07 March 2017

Mixed Signals

The Toronto Star published an interesting article yesterday with the title "An ‘entirely confusing story’ from Donald Trump on gay rights" (link here).

The piece provides a good overview of how Donald Trump and his administration send mixed signals about LGBT rights. While Trump appeared to be LGBT-friendly as a businessperson before he became a candidate, his presidential administration is sending an entirely different message.

The piece quotes a gay Florida man, who twice met Trump at his Mar-a-Lago resort before he entered the presidential race, about how he sees the man now: "I don’t think he is making policy. I think he’s surrounded himself with some horrible people when it comes to LGBT issues, they’re the ones that are making policy... It’s not like there’s anybody in the official administration who’s an advocate of treating LGBT people the way we treat every other American. I can’t think of a single one. And that’s frightening."

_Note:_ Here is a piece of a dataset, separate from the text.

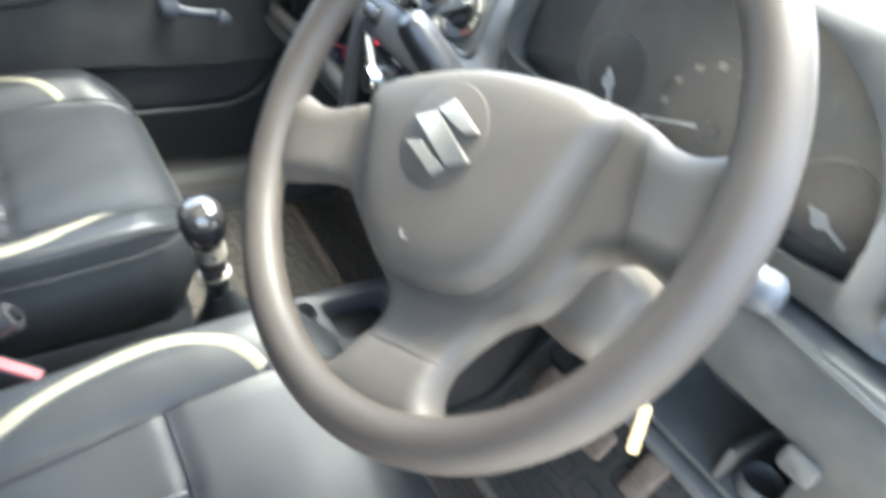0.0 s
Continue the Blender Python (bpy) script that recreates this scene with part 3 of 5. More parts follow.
# lip that stands before the map pocket
rows = []
for x in np.linspace(-0.60, 0.128, 60):
    low = curve_z(POCK, x)
    zs_out = [max(0.072, low - h) for h in (0.150, 0.120, 0.090, 0.060, 0.035, 0.016, 0.007, 0.0025)]
    outer = [(x, 0.6415 + 0.042 * min(1.0, max(0.0, (low - 0.006 - z) / 0.13)), z) for z in zs_out]
    rows.append(outer + [(x, 0.6430, low), (x, 0.6450, low), (x, 0.6465, low - 0.002), (x, 0.6490, low - 0.012), (x, 0.6580, low - 0.040)])
part("pocket_lip", loft([row[::-1] for row in rows]), M_DOOR, door, "rounded lip of the map pocket", sharp=60)
part("window_ledge", loft([[(x, 0.6985, curve_z(RIM, x) - 0.006), (x, 0.690, curve_z(RIM, x) - 0.005), (x, 0.689, curve_z(RIM, x) + 0.001), (x, 0.692, curve_z(RIM, x) + 0.004), (x, 0.6985, curve_z(RIM, x) + 0.004)] for x in np.linspace(-0.77, 0.16, 24)]), M_BLACK, door)
part("glass_seal", tube([(x, 0.699, curve_z(RIM, x) + 0.006) for x in (-0.775, -0.65, -0.52, -0.39, -0.22, -0.06, 0.02, 0.16)], 0.003, 6, steps=24), M_RUBBER, door)
part("outer_skin", box(-0.80, 0.20, 0.717, 0.745, -0.02, 0.742, 0.012), M_BODY, door, "pale painted outer door skin")
glass = part("window_pane", loft([[(x, 0.70 - 0.06 * t, 0.775 + 0.45 * t) for t in (-0.07, 0.5, 1)] for x in np.linspace(-0.78, 0.03, 6)], close=False), M_GLASS, door)
glass.visible_shadow = False
quarter = part("quarter_pane", loft([[(0.035 + 0.01, 0.70, 0.745), (0.15, 0.70, 0.745)], [(0.03, 0.69, 0.86), (0.13, 0.69, 0.86)], [(0.005, 0.675, 1.0), (0.03, 0.675, 1.0)]], close=False), M_GLASS, door)
quarter.visible_shadow = False
part("division_bar", tube([(0.040, 0.698, 0.748), (0.028, 0.697, 0.84), (0.015, 0.69, 0.92), (-0.02, 0.67, 1.08)], 0.0150, 8, flat=0.7), M_SEAL, door, "dark rubber upright window divider")

# padded armrest
ARM = [(-0.708, 0.560), (-0.695, 0.578), (-0.60, 0.584), (-0.45, 0.585), (-0.33, 0.583), (-0.272, 0.577), (-0.268, 0.55), (-0.285, 0.515), (-0.315, 0.475), (-0.36, 0.450), (-0.44, 0.441), (-0.58, 0.440), (-0.66, 0.442), (-0.685, 0.455), (-0.705, 0.50), (-0.712, 0.535)]
outline = ease([Vector((x, z, 0)) for x, z in ARM + ARM[:1]], 65)[:-1]
acx, acz = -0.49, 0.53
rows = []
for k, dep in ((1.0, -0.010), (1.0, 0.010), (0.99, 0.034), (0.97, 0.052), (0.935, 0.066), (0.88, 0.074), (0.76, 0.079), (0.5, 0.081), (0.02, 0.081)):
    row = []
    for p in outline:
        z = acz + (p.y - acz) * k
        x = acx + (p.x - acx) * (1 - (1 - k) * 0.40)
        row.append((x, 0.664 - dep * (0.42 + 0.58 * step(0.44, 0.545, z)), z))
    rows.append(row)
part("armrest", loft(rows), M_ARM, door, "black padded vinyl armrest", sharp=60)
groove = [(x, 0.652, z) for x, z in [(-0.716, 0.57), (-0.719, 0.53), (-0.712, 0.49), (-0.69, 0.443), (-0.66, 0.431), (-0.58, 0.429), (-0.44, 0.430), (-0.355, 0.439), (-0.308, 0.465), (-0.278, 0.508), (-0.262, 0.55)]]
part("armrest_rim", tube(groove, 0.0115, 10, flat=0.7, up=(0, 1, 0), steps=50), M_DOOR, door)

# fabric insert
INS = [(-0.684, 0.676), (-0.678, 0.699), (-0.655, 0.7085), (-0.55, 0.7065), (-0.43, 0.7020), (-0.386, 0.6965), (-0.3665, 0.683), (-0.3640, 0.662), (-0.374, 0.632), (-0.391, 0.608), (-0.412, 0.5955), (-0.445, 0.5915), (-0.55, 0.5945), (-0.63, 0.5985), (-0.659, 0.607), (-0.673, 0.634)]
outline = [(p.x, p.y) for p in ease([Vector((x, z, 0)) for x, z in INS + INS[:1]], 60)[:-1]]
flat = Matrix(((1, 0, 0, 0), (0, 0, -1, 0.670), (0, 1, 0, 0), (0, 0, 0, 1)))
part("fabric_insert", slab(outline, 0.006, flat, 0.004), M_FABRIC, door, "beige woven fabric insert")
edge3 = [(x * 1.0, 0.662, z) for x, z in outline] + [(outline[0][0], 0.662, outline[0][1])]
part("insert_rim", tube(edge3, 0.0050, 8, flat=0.6, up=(0, 1, 0)), M_DOOR, door)
part("insert_lip", tube([(x, 0.6605, z) for x, z in ((-0.676, 0.722), (-0.694, 0.705), (-0.697, 0.675), (-0.688, 0.635), (-0.672, 0.602), (-0.648, 0.588), (-0.60, 0.584))], [0.003, 0.007, 0.008, 0.008, 0.008, 0.006, 0.003], 8, flat=0.6, up=(0, 1, 0), steps=24), M_DOOR, door)

M_WORNCAP = material("worn_cap", (0.13, 0.12, 0.115), 0.5, stain=(0.08, 0.07, 0.065), stain_amount=0.6, stain_scale=60)
# pull handle with its open screw cap
pull = part("pull_handle", tube([(-0.246, 0.656, 0.706), (-0.250, 0.636, 0.696), (-0.268, 0.620, 0.670), (-0.300, 0.611, 0.635), (-0.330, 0.609, 0.608), (-0.352, 0.611, 0.590), (-0.368, 0.619, 0.580)],
                                [0.0165, 0.0190, 0.0185, 0.0185, 0.018, 0.017, 0.012], 16, flat=0.72, up=(0, 1, 0), steps=30), M_TRIM, door)
cap = frame_at((-0.249, 0.620, 0.697), (-0.15, -1, 0.12))
part("screw_cap", slab(ring(0.0155, 0.0165, 0.008), 0.008, cap @ Matrix.Translation((0, 0, -0.006)), 0.004), M_WORNCAP, pull, "worn grey end cap with an open screw hole")
part("screw_hole", lathe([(0.0075, 0.0), (0.0075, 0.0008), (0.0062, 0.0012), (0.0055, -0.001), (0.0, -0.001)], cap @ Matrix.Translation((0.002, -0.001, 0.0018)), 18), M_DARK, pull)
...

That's a very succinct quote. Don't be distracted by the way Trump treated LGBT in the past or the platitudes he tosses out without much thought; he is not a circumspect man. Focus instead on what he and his administration are doing now that he's President and watch the people in his inner circle -- they are decidedly and harshly and consistently anti-LGBT.

"What his personal opinion is, I haven’t spent one second thinking about that at all," said an LGBT advocate from Ohio quoted in the article. "It’s his actions. It’s the people he’s surrounding himself with."

Unfortunately, the piece ultimately falls short through a glaring omission: it makes utterly no mention of the fraudulently titled "First Amendment Defense Act" (FADA), which would legalize discrimination against LGBT people on "religious grounds," a gigantic step backwards for civil rights.

This proposed law, which Trump has promised to sign the moment it reaches the Oval Office, would ensure that LGBT Americans and many others are subject to "separate but not equal" treatment.

Trump's support for FADA answers the question as to whether he's pro- or anti-LGBT: anyone who signs FADA is no friend of the LGBT community.

It would make Trump more hostile to LGBT Americans than Ronald Reagan and both Presidents Bush.

1 comment:

  1. After viewing the superb serie «When We Rise» on ABC, must admit that the battles for LGBT rights are like «Never Ending Story» in USA.

    As long and those rights and the rights of ALL Americans would be untouchable in a USA Chart of Liberty and Human Rights, it'll be subject to anyone in office and religious lobby to jeopardise it.

    Those battles since Stonewall showed how much difficult it is in USA to go against bigotry and narrow minded people brain washed by religious beliefs.
    As I always put forward, as long as religion is part of your politics and is interfering with the making of your laws, you're going to be step around all the time. Worst your claims of equality will be like a «cha-cha» dance.